Portugal é um recorte esguio de terra escondido no extremo da Europa. É uma coisa pequenina, com gente pequenina. Está longe das grandes metrópoles, atrasa-se nas grandes modernidades, demora a ser visto. É o que se diz. Mais por cá do que por lá. No fundo, os portugueses não acham grande piada ao que de seu podem chamar. Pelo menos, se de futebol não se tratar.

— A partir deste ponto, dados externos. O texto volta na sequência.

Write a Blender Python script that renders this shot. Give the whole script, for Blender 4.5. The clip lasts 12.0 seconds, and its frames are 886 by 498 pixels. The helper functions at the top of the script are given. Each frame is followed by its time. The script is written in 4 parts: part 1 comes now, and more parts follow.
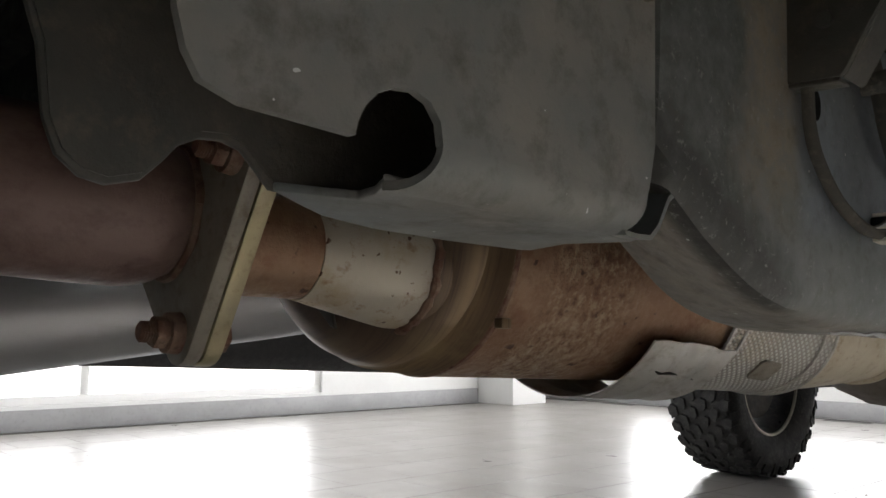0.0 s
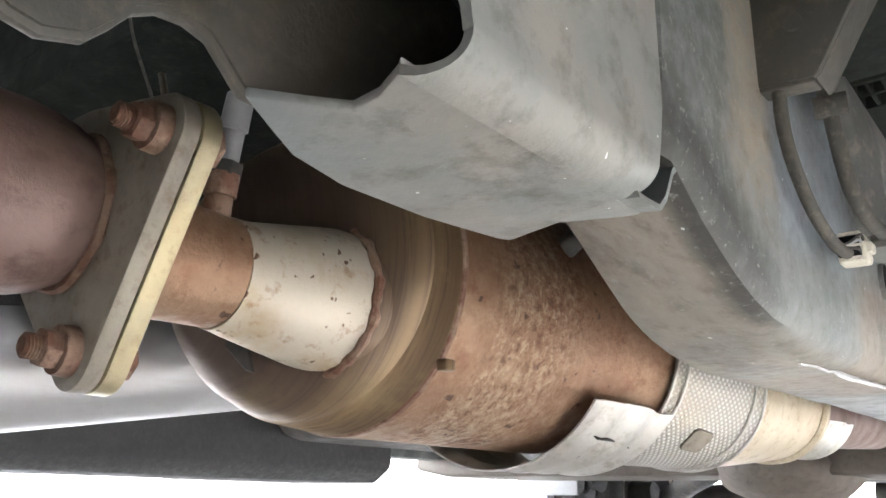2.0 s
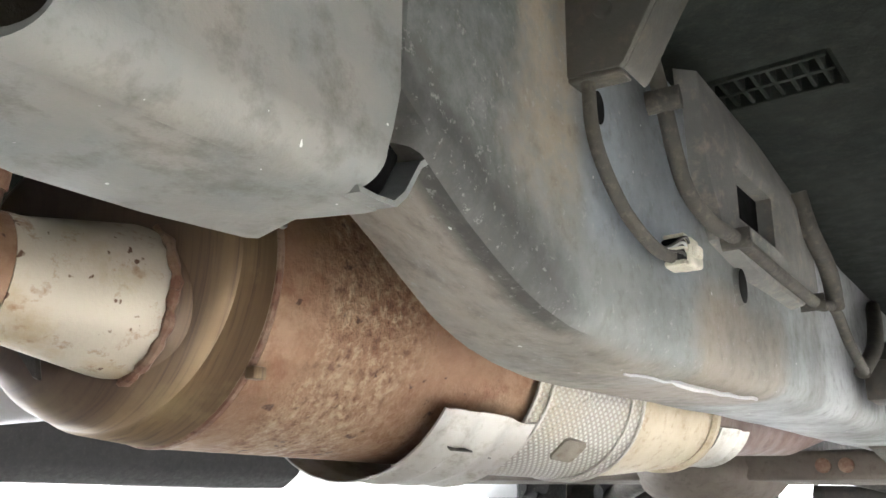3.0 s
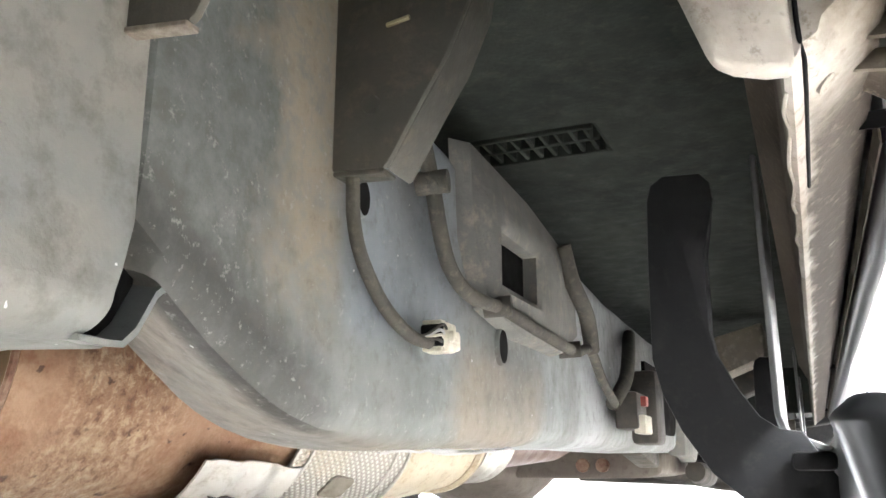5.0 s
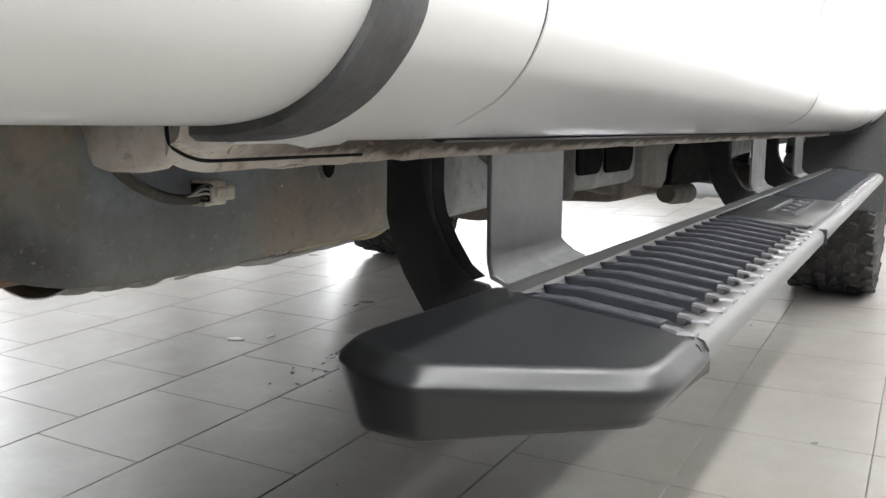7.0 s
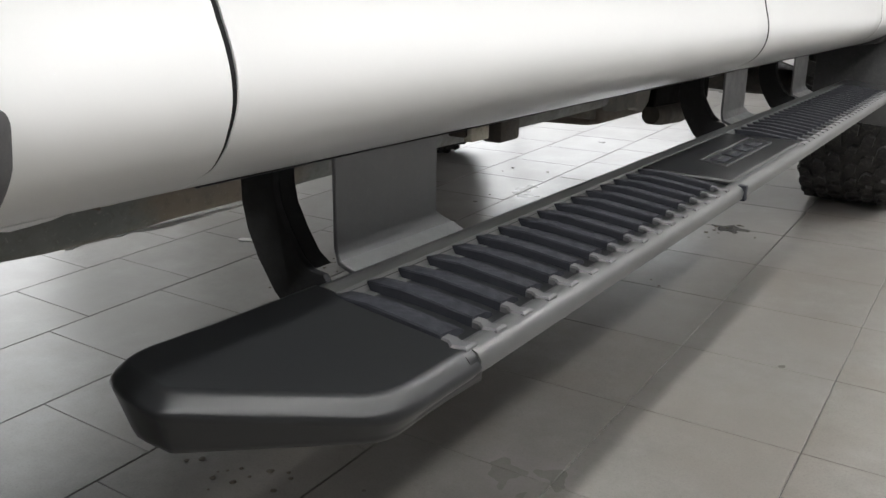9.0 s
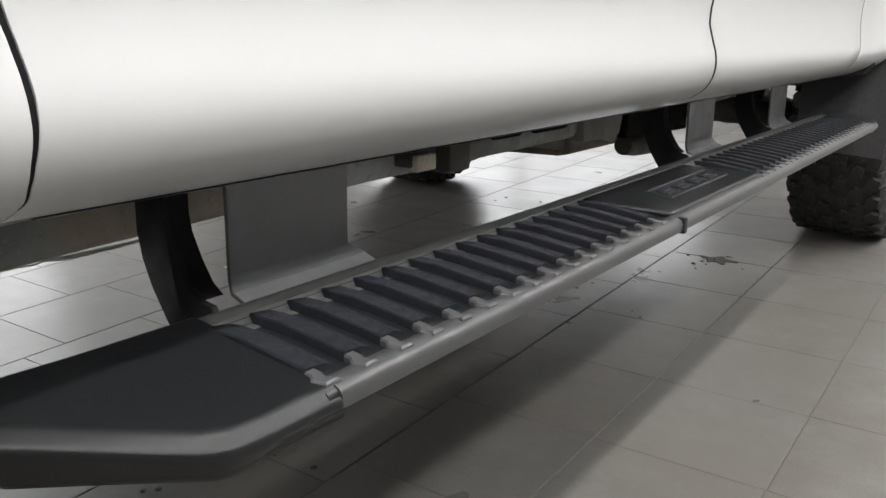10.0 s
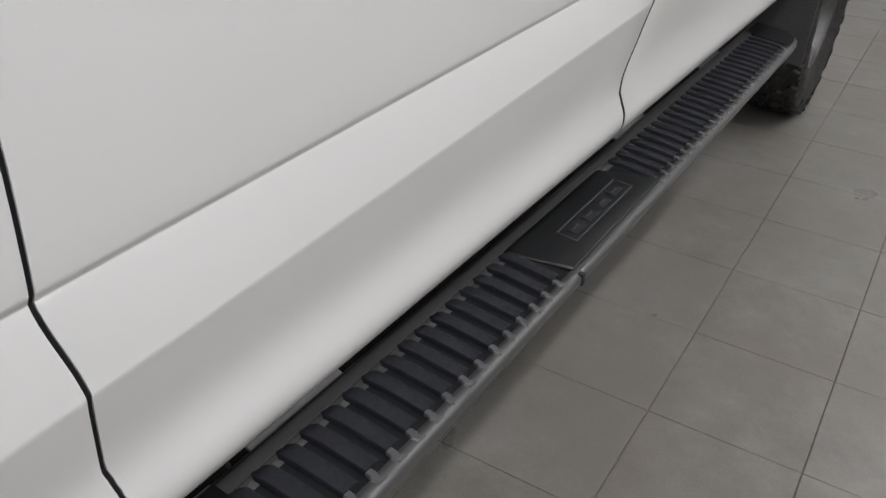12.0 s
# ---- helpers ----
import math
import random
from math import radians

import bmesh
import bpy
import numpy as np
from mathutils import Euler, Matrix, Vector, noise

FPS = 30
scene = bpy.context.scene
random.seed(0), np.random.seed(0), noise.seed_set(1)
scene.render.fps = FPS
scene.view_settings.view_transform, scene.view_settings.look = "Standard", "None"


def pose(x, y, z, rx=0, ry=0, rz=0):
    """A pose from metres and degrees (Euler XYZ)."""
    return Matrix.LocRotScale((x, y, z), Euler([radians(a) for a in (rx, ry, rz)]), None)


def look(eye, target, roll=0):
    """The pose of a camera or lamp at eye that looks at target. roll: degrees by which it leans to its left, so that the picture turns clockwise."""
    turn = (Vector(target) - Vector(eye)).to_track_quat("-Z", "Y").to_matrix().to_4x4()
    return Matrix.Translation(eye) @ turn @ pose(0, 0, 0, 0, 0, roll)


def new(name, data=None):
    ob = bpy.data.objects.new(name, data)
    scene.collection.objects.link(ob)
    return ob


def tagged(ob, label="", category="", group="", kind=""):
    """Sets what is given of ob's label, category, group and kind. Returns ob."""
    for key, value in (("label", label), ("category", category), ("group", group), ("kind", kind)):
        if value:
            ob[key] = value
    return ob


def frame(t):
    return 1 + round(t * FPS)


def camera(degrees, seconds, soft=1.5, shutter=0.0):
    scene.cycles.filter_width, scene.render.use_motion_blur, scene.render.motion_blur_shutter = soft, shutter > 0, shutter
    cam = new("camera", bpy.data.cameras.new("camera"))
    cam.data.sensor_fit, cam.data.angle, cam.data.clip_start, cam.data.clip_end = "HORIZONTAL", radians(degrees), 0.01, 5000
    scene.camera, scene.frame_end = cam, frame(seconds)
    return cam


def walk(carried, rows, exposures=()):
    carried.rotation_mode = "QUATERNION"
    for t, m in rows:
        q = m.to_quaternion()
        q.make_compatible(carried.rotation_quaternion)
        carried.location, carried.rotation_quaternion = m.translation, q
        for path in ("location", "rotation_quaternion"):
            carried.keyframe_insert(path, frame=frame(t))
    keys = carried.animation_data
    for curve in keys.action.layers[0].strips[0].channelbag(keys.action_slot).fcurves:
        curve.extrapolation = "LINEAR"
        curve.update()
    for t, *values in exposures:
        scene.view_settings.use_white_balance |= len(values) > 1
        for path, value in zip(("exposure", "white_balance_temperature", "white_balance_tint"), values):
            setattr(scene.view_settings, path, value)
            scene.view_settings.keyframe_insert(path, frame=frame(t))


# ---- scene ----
cam = camera(55.3, 12.0)
PATH = [
    (0, (0.9374, -0.0935, 0.5474), (-0.6556, 1.3497, 0.7696), 0.39),
    (0.5, (0.8726, -0.1020, 0.4969), (-0.5508, 1.4575, 0.9523), -0.29),
    (1, (0.8284, -0.1330, 0.4787), (-0.5249, 1.4767, 0.9731), -0.43),
    (1.5, (0.8176, -0.1356, 0.4691), (-0.4849, 1.5029, 1.0067), -0.98),
    (2, (0.8446, -0.0744, 0.4850), (-0.4558, 1.5573, 1.0423), -0.79),
    (2.5, (0.8813, -0.0160, 0.4870), (-0.4201, 1.6147, 1.0465), -0.69),
    (3, (0.9018, 0.0178, 0.4943), (-0.3402, 1.6959, 1.0487), -0.72),
    (3.5, (0.9191, 0.0594, 0.5056), (-0.2290, 1.8082, 1.0453), -0.91),
    (3.7, (0.9212, 0.0746, 0.5093), (-0.1652, 1.8594, 1.0573), -1.44),
    (5.5, (0.9461, 0.0059, 0.5747), (0.1480, 1.9784, 0.9520), -0.88),
    (5.7, (0.9806, 0.0083, 0.5801), (0.1652, 1.9872, 0.8738), -1.49),
    (5.8, (1.0001, 0.0162, 0.5884), (0.1739, 1.9988, 0.8117), -1.69),
    (6, (1.0444, 0.0415, 0.5993), (0.1588, 2.0081, 0.7195), -0.74),
    (6.3, (1.1146, 0.0630, 0.6233), (0.1328, 1.9868, 0.5668), -0.14),
    (6.5, (1.1459, 0.0584, 0.6451), (0.1274, 1.9567, 0.4902), -0.48),
    (6.7, (1.1632, 0.0441, 0.6640), (0.1199, 1.9178, 0.4086), -0.72),
    (8.3, (1.2496, 0.0952, 0.7528), (0.1663, 1.8496, 0.1086), -0.35),
    (8.5, (1.2690, 0.1010, 0.7633), (0.1652, 1.8353, 0.1027), -0.58),
    (9, (1.3241, 0.1143, 0.7725), (0.1782, 1.8144, 0.0928), -0.63),
    (9.5, (1.3576, 0.1350, 0.7749), (0.1922, 1.8305, 0.1170), -0.55),
    (9.8, (1.3792, 0.1586, 0.7718), (0.1966, 1.8568, 0.1538), -0.55),
    (10, (1.3954, 0.1727, 0.7724), (0.2052, 1.8690, 0.1619), -0.56),
    (10.5, (1.4656, 0.1590, 0.8086), (0.3154, 1.8486, 0.1108), -0.45),
    (10.8, (1.4321, 0.1735, 0.8188), (0.3402, 1.8028, -0.0873), -0.58),
    (11, (1.4126, 0.1801, 0.8488), (0.3510, 1.7756, -0.1478), -0.11),
    (11.2, (1.3964, 0.2225, 0.8817), (0.3521, 1.8149, -0.1364), -0.10),
    (11.5, (1.3878, 0.2234, 1.0135), (0.3866, 1.8083, -0.0594), 1.12),
    (12, (1.4299, 0.1461, 1.2155), (0.4871, 1.6923, 0.0393), 1.41),
]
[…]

Reformulei uma questão que há muito tempo rondava os meus pensamentos. Passei de “produz-se pouca cultura em Portugal?” para “porque é que Portugal esmorece quem quer fazer cultura?”. Ou melhor, como é que um país não se cansa da mesma meia dúzia de estrelas iluminadas pelo holofote? Como é que ignora a maior fatia do bolo, como se já tivesse sido engolida? Será que Portugal só se alimenta da ribalta, dos galardões, das palmas estrangeiras? Parece-me que sim, quando só olha o artista quando o seu nome voa além-fronteiras. Quando só cuida da cultura em tempos de passadeira vermelha.

Temos, portanto, uma bifurcação na estrada do sucesso cultural português. Aqueles que tomam o caminho mais curto e, em simultâneo, mais fácil, ou aqueles que, não necessariamente por vontade do condutor, gramam com os solavancos de uma estrada pouco luminosa e praticamente deserta. Claro está, não é assim tão linear. Contudo, o que sucede muitas vezes é que quem sai do caminho esburacado e escondido, eventualmente consegue chegar à fronteira estrangeira. E, quando os de fora gostam, os de cá passam a adorar. Automaticamente, fazem-se obras na estrada.

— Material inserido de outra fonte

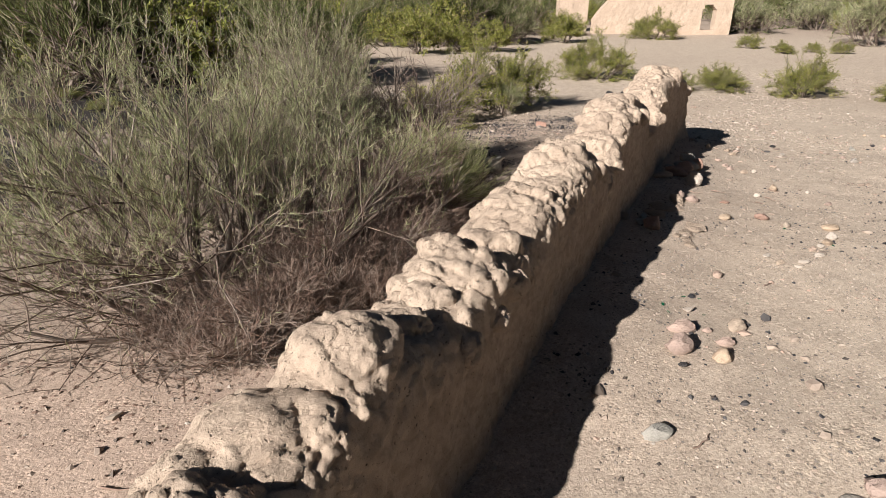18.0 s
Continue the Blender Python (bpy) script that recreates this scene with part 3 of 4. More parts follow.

O cinema que o diga. João Gonzalez já eternizou o seu nome na história das produções nacionais. O jovem realizou o primeiro filme português a estar nomeado para os Óscares. Chama-se Ice Merchants (2022) e até já venceu o prémio Annie de Melhor Curta-Metragem, a mais consagrada cerimónia que premeia cinema de animação nos Estados Unidos. Como é de esperar, Portugal enlouqueceu. De forma inédita, as salas de cinema anunciaram datas para a estreia comercial do filme. A animação, uma produção considerada de nicho, afastada dos grandes ecrãs das distribuidoras convencionais, espalha-se de repente por todo o país.

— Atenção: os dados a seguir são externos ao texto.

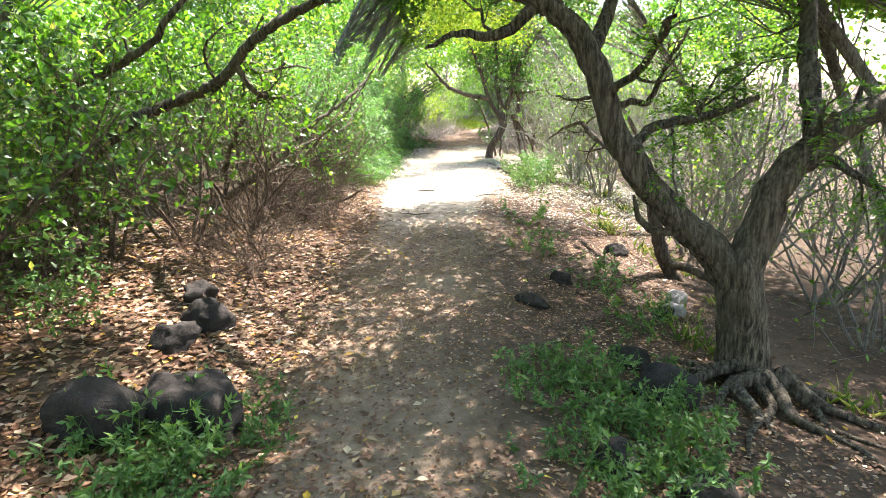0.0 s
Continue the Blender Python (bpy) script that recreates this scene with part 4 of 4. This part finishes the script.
# ---------------------------------------------------------------- stones and the post
def rock(label, x, y, sx, sy, sz, seed, mat=None):
    bm = bmesh.new()
    bmesh.ops.create_icosphere(bm, subdivisions=4, radius=1)
    o = Vector((seed * 3.7, seed * 1.3, seed * 2.1))
    chip = random.Random(seed)
    cuts = [Vector((chip.gauss(0, 1), chip.gauss(0, 1), chip.gauss(0, 0.8))).normalized() for _ in range(9)]
    for v in bm.verts:
        n = v.co.normalized()
        cut = min(1.0, *(0.72 / max(0.05, n.dot(c)) for c in cuts))
        k = cut * (1 + 0.22 * noise.noise(n * 1.3 + o) + 0.13 * noise.noise(n * 3.1 + o) + 0.07 * noise.noise(n * 8 + o) + 0.03 * noise.noise(n * 21 + o))
        q = n * k
        v.co = Vector((q.x * sx, q.y * sy, q.z * sz))
    me = bpy.data.meshes.new("stone")
    bm.to_mesh(me)
    bm.free()
    me.polygons.foreach_set("use_smooth", [True] * len(me.polygons))
    me.materials.append(mat or BASALT)
    ob = new("stone", me)
    ob.matrix_basis = pose(x, y, gz(x, y) + sz * 0.2, 0, 0, seed * 47)
    return tagged(ob, label, "stone")


rock("large dark rough stone half buried in litter", -1.33, 2.95, 0.2, 0.3, 0.25, 1)
rock("dark flat stone beside a larger one", -1.62, 2.72, 0.2, 0.22, 0.2, 2)
rock("dark rounded stone in dead leaves", -1.9, 4.35, 0.13, 0.12, 0.12, 3)
rock("dark lumpy stone in dead leaves", -1.68, 3.95, 0.17, 0.15, 0.16, 4)
rock("dark small stone at the thicket's foot", -1.72, 3.6, 0.15, 0.14, 0.14, 5)
rock("dark stone lying in the brown earth", 0.9, 5.45, 0.1, 0.12, 0.1, 6)
rock("flat dark stone sunk in the path's shoulder", 0.53, 4.85, 0.17, 0.11, 0.07, 7)
rock("pale grey stone under the forked tree", 1.78, 5.12, 0.11, 0.12, 0.09, 8, PALE_STONE)
rock("pale grey stone under the forked tree", 1.9, 5.4, 0.12, 0.1, 0.09, 9, PALE_STONE)
rock("dark grey stone under the forked tree", 1.66, 4.98, 0.1, 0.1, 0.08, 10)
rock("dark stone among green weeds", 1.1, 4.0, 0.15, 0.13, 0.1, 11)
rock("large dark stone at the foot of the forked tree", 1.2, 3.55, 0.26, 0.2, 0.16, 12)
rock("dark stone among green weeds", 0.7, 2.75, 0.14, 0.12, 0.1, 13)
rock("dark stone among green weeds", 1.05, 2.6, 0.17, 0.14, 0.1, 14)
rock("dark stone at the edge of the path", -0.95, 2.2, 0.15, 0.13, 0.1, 15)
rock("dark stone on the bare slope", 1.75, 6.9, 0.15, 0.15, 0.1, 16)

pz = gz(2.5, 27.6)
post = root("marker_post", 2.5, 27.6, pz, "short dark wooden post in the grass", "post")
part("shaft", [tube(np.array([(0, 0, -0.1, 0.02), (0, 0, 0.1, 0.02), (0.005, 0, 0.24, 0.019), (0.006, 0, 0.25, 0.004)]), 10, 0.03)], POST_WOOD, post)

Na música, a audição também se torna mais apurada consoante o prestígio associado. “Amar Pelos Dois”, de Salvador Sobral, é exemplo disso. No entanto, há quem ainda nem sequer tenha palco para ser ouvido. A quota mínima de música portuguesa tocada nas rádios nacionais voltou a baixar. A obrigatoriedade já não é de 30%, mas sim de 25%. Existem motivos. Um deles prende-se pelo facto de não haver produção musical portuguesa suficiente que assegure estes valores. Afirma-o a Associação Portuguesa de Radiodifusão. A Sociedade Portuguesa de Autores, em contrapartida, condena a medida. Parece que o dilema ficará por aqui. Quem promove diz que é bom, quem cria diz que é mau. Não que cause grande transtorno aos ouvintes, acomodados com tanta plenitude a escutar as mesmas canções, às vezes com direito a várias repetições durante o dia.

Talvez outras questões importantes da sociedade tirem demasiado tempo às pessoas, talvez a pasta da cultura tenha de ser posta de lado de vez em quando, esquecida pelo pó que a cobre. Por isso mesmo talvez seja compreensível que se continue a comentar os mesmos cinco ou seis. Depois, quando se comemoram as conquistas e prémios que vão aparecendo, finge-se que se faz muito. É urgente cuidar das estradas portuguesas, sempre. Não vamos percorrer grandes caminhos se continuarmos apenas a cobrir os buracos de alguns caminhos.